Куличков молчит, и я вижу, как глаза его наполняются слезами.
— Я много жил, много видел, — слышу я его трудный тихий голос. — Какие только неприятности не причиняли мне люди! И пренебрежение, и насмешки, и подлость… все довелось испытать. Жизнь меня никогда не баловала. И это неудивительно — слишком я не приспособлен к ней, слишком другим, чужим казался окружающим. Но знаешь, Сергей… я всегда говорил себе и хочу сказать тебе сейчас — никогда не презирай человека… каким бы он ни был и как бы он плохо к тебе ни относился. Над человеком можно посмеяться, можно в чем-то им даже пренебречь, с ним можно и нужно бороться, если он враг… но презирать человека нельзя. Все мы несовершенны (О, как мы еще несовершенны!), и потому нам часто бывает трудно вместе. Но все-таки мы лучше, выше, благороднее, добрее, чем кажется со стороны. Если ты поймешь это, если сумеешь быть таким, твоя жизнь будет правильной.
Сквозь отворенную дверь со двора тянет в комнату прохладой. Разговор наш завершается, не исчерпав себя.
— Спасибо, что навестил, — говорит мне Куличков. — А теперь иди, устал я.
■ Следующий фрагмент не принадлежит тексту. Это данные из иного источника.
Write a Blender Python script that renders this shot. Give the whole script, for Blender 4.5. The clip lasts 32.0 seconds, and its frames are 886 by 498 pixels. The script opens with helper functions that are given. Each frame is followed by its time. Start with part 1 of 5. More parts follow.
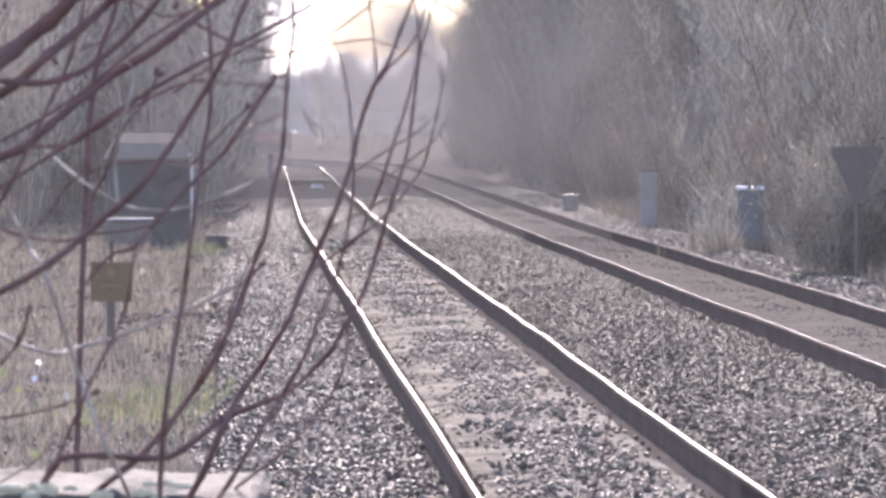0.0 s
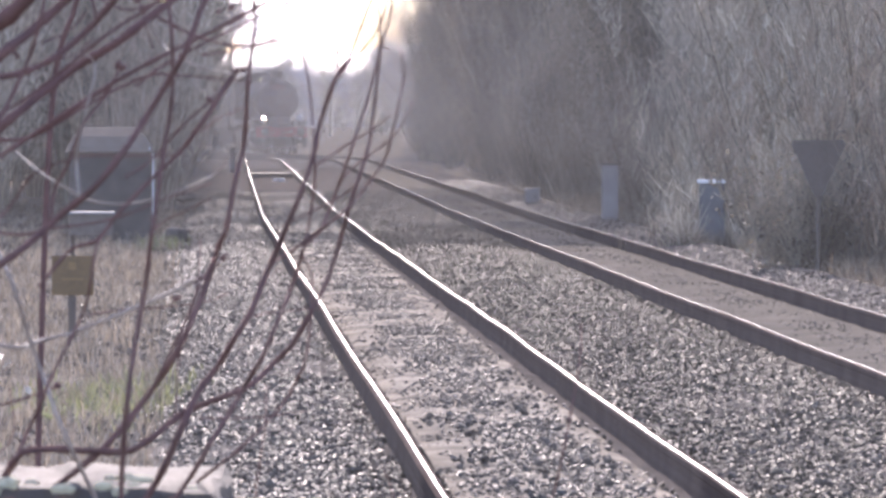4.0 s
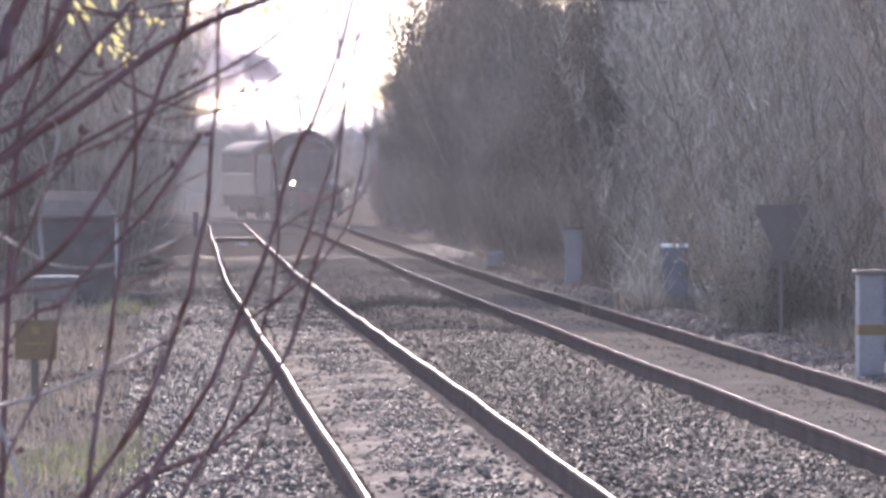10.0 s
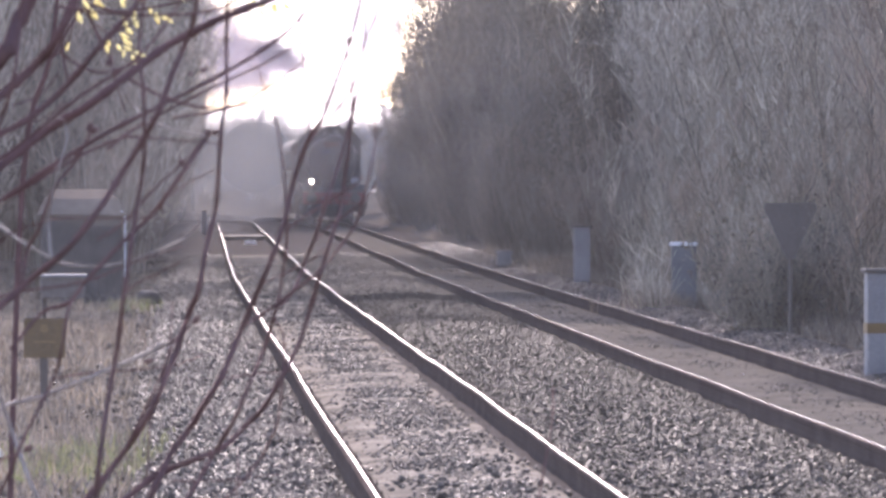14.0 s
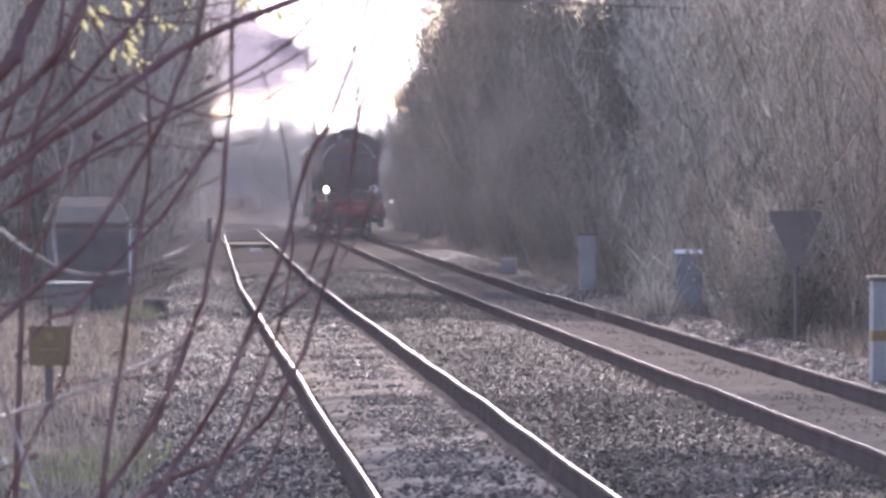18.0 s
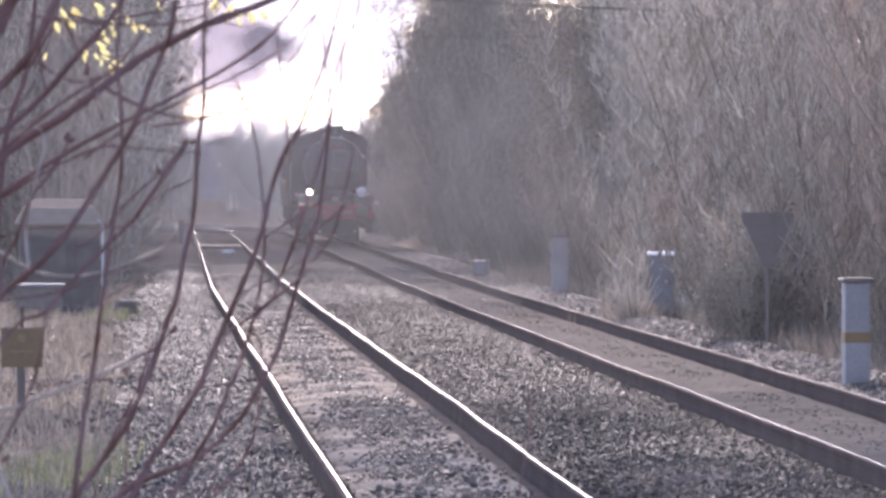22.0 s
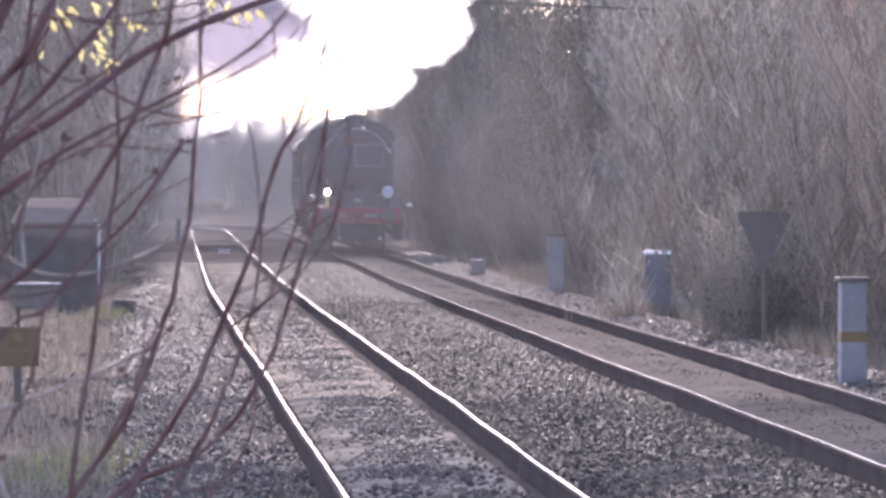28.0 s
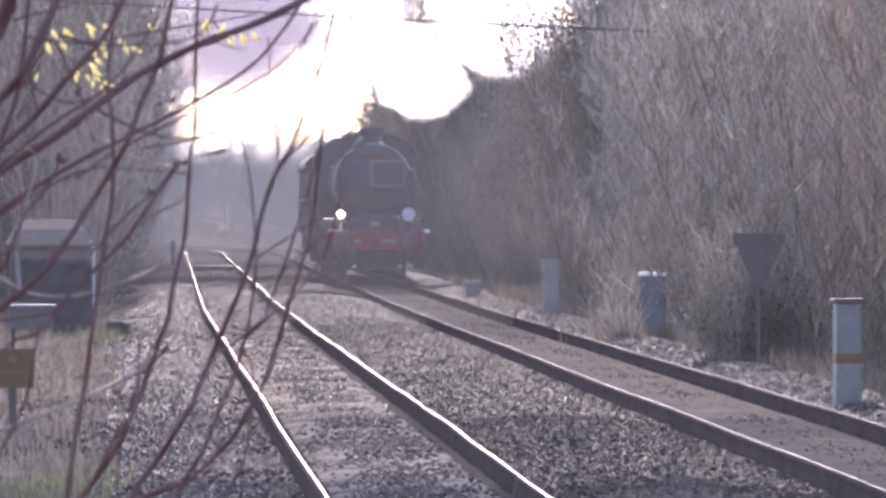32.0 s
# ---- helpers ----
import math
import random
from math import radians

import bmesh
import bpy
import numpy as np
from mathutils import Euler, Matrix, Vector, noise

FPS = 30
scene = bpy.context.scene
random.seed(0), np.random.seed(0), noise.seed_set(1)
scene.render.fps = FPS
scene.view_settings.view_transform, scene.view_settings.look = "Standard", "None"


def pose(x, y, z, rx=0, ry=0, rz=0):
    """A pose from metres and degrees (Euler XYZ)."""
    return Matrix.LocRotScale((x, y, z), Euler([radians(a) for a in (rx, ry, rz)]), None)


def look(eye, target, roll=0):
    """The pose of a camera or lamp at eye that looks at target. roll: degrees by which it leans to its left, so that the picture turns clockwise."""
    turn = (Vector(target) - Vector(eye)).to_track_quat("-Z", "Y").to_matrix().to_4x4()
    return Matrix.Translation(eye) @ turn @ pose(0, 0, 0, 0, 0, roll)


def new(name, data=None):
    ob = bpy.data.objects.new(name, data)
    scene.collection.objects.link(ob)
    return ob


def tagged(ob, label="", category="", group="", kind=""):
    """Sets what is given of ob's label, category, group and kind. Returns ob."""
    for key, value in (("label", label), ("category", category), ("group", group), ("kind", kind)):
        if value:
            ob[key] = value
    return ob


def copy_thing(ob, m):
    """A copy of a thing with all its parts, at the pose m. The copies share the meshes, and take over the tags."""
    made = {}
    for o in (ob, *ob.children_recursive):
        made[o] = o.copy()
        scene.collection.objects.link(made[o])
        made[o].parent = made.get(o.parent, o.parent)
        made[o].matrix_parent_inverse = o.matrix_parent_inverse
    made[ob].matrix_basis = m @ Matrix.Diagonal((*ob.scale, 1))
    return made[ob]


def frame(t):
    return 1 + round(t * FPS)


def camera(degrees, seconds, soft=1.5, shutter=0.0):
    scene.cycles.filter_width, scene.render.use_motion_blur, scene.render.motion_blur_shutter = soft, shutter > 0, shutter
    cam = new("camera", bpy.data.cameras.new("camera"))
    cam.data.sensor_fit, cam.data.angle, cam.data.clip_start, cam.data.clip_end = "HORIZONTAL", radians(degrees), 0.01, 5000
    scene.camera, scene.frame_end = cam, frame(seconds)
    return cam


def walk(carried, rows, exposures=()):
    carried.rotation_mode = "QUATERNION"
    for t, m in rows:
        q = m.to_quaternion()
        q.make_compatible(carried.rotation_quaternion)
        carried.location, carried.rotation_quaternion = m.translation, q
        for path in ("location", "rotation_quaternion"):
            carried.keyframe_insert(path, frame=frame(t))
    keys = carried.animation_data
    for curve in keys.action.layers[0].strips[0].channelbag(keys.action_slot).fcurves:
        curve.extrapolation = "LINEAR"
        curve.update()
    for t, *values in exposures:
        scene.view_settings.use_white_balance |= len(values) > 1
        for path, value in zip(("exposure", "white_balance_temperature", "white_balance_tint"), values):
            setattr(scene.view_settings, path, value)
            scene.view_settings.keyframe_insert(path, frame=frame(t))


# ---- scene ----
# camera: on a tripod, turned a little now and then
EYE = 1.9
cam = camera(8.964, 32.0, soft=3.2)
cam.data.dof.use_dof = True
cam.data.dof.focus_distance = 140.0
cam.data.dof.aperture_fstop = 50.0
AIM = (
    (0, 0.903, -1.215), (0.5, 0.905, -1.215), (1, 0.918, -1.219), (1.5, 0.932, -1.228), (2, 0.923, -1.252),
    (2.5, 0.921, -1.281), (3, 0.870, -1.305), (3.5, 0.684, -1.294), (5.5, 0.272, -0.892), (6, 0.245, -0.620),
    (6.5, 0.202, -0.620), (7, 0.166, -0.646), (7.5, 0.140, -0.655), (8, 0.123, -0.646), (8.5, 0.114, -0.638),
    (9, 0.123, -0.638), (9.5, 0.132, -0.629), (10, 0.140, -0.629), (10.5, 0.158, -0.620), (11, 0.158, -0.638),
    (11.5, 0.175, -0.665), (12, 0.184, -0.682), (12.5, 0.193, -0.665), (13, 0.202, -0.664), (13.5, 0.219, -0.655),
    (14, 0.228, -0.646), (14.5, 0.237, -0.638), (16.5, 0.272, -0.576), (17, 0.272, -0.576), (17.5, 0.281, -0.576),
    (18, 0.281, -0.568), (18.5, 0.272, -0.576), (19, 0.246, -0.576), (19.5, 0.193, -0.568), (20, 0.132, -0.576),
    (20.5, 0.079, -0.568), (21, 0.026, -0.576), (21.5, 0.009, -0.559), (22, 0.000, -0.550), (22.5, -0.009, -0.550),
    (23, 0.000, -0.550), (23.5, 0.000, -0.550), (24, 0.000, -0.550), (24.5, 0.000, -0.550), (25, 0.000, -0.541),
    (25.5, 0.000, -0.541), (27.5, -0.026, -0.559), (28, -0.036, -0.559), (28.5, -0.053, -0.541), (29, -0.070, -0.532),
    (29.5, -0.088, -0.515), (30, -0.096, -0.497), (30.5, -0.096, -0.480), (31, -0.096, -0.454), (31.5, -0.096, -0.392),
    (32, -0.088, -0.340),
)
walk(cam, [(t, pose(0, 0, EYE, 90 + pitch, 0, yaw)) for t, yaw, pitch in AIM], exposures=[(0, 2.22, 6700, 24), (3.5, 2.22, 6700, 24), (5.5, 2.16, 6650, 27), (14, 2.04, 6650, 28), (18, 2.09, 6620, 29), (24, 2.14, 6560, 29), (28, 2.08, 6500, 30), (32, 2.00, 6480, 30)])

# daylight: sun ahead of the camera, a little to the right
SUN_HEIGHT, SUN_TURN = 28.0, -3.0
world = bpy.data.worlds.new("sky")
scene.world = world
world.use_nodes = True
sky = world.node_tree.nodes.new("ShaderNodeTexSky")
sky.sky_type, sky.sun_disc = "NISHITA", False
sky.sun_elevation, sky.sun_rotation = radians(SUN_HEIGHT), radians(SUN_TURN)
sky.dust_density, sky.air_density, sky.ozone_density = 0.5, 0.7, 1.0
back = world.node_tree.nodes["Background"]
back.inputs["Strength"].default_value = 0.15
world.node_tree.links.new(sky.outputs[0], back.inputs["Color"])
sun = new("sun", bpy.data.lights.new("sun", "SUN"))
sun.data.energy, sun.data.angle, sun.data.color = 3.2, radians(0.6), (1.0, 0.95, 0.88)
sun.matrix_world = look((math.sin(radians(SUN_TURN)) * 50, math.cos(radians(SUN_TURN)) * 50, math.tan(radians(SUN_HEIGHT)) * 50), (0, 0, 0))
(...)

И свет выключи.
— Хорошо, Павел Борисович, я пойду.
Я выключаю свет и, оставив Куличкова одного в погрузившейся во мрак комнате, ощупью, будто слепой, выхожу во двор.
8В темноте наш ярко освещенный дом напоминает корабль, плывущий в ночном непроглядном море. На веранде меня встречает Игонин. Он без пиджака, в черной спортивной паре и в шлепанцах с ноги моего отца. Вид у него непривычный для меня, домашний. Он словно всю жизнь живет в нашем доме и ничего, доволен своей жизнью. Только большие, в светлой оправе очки выдают в нем человека чужой, не комлевской породы.
— А, Сергей… наконец-то! — восклицает Игонин таким тоном, будто давно уже с нетерпением ждет меня и вот теперь осчастливлен моим появлением.
— Верочка, — кричит он в глубину дома, — Сергей пришел!
В голосе Игонина, в его улыбке, сопровождающей-голос, звучит и видится внимательность, предупредительность, но не прежняя, выжидательная, а новая — спокойная, родственная, даже как будто хозяйская: вот, дескать, Верочка, еще один гость пришел… впрочем, нужный, обязательный гость, которого следует принять лучше, чем остальных. Это так поражает меня, что я и в самом деле чувствую себя чужим, гостем в родном доме и с удивлением оглядываю человека в шлепанцах отца, по-хозяйски встречающего меня.